Iowa Code section 124.401(l)(e) (1995) provides for an enhanced sentence for certain drug offenses if the person was in the “immediate possession or control of a firearm while participating” in the crime. The term “immediate possession” has a clear meaning. See State v. Mehner, 480 N.W.2d 872, 878-79 (Iowa 1992). It refers to actual possession. Id. This possession, however, must take place while the person is “participating” in the crime, not merely at the time of arrest. Iowa Code § 124.401(l)(e). See Iowa Code § 702.13 (a person participates in a crime beginning with the first act done toward the commission of the crime and ending with the arrest).

*445Considering all the circumstances, including the discovery of the handguns in the same room as the drugs, we find substantial evidence Franklin was in immediate possession of a firearm while participating in the crime of possession of methamphetamine with intent to deliver. There is ample evidence Franklin possessed the firearm prior to the time police searched the room but while he possessed drugs with intent to deliver.

AFFIRMED.

All judges concur except SACKETT, J., who dissents.

. The argument by the State was based on the same rationale the district court followed.
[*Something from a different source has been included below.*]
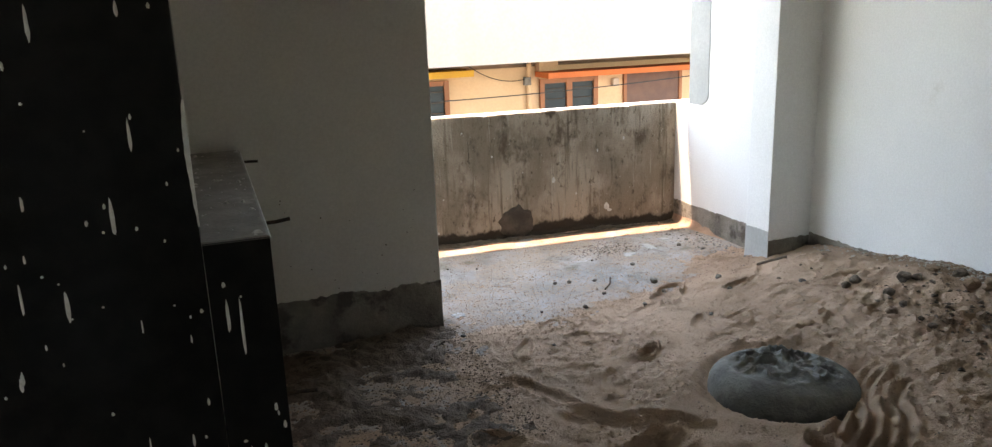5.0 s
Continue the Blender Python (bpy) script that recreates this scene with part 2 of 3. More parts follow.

The district court found the case was analogous to searching two rooms of the same house.

. In Chimel v. California, the United States Supreme Court limited the scope of a search incident to a lawful arrest of a defendant in his home to his person and area from which he might obtain either a weapon or something that could be used as evidence against him. It refused to extend the boundaries of search to other areas of the house.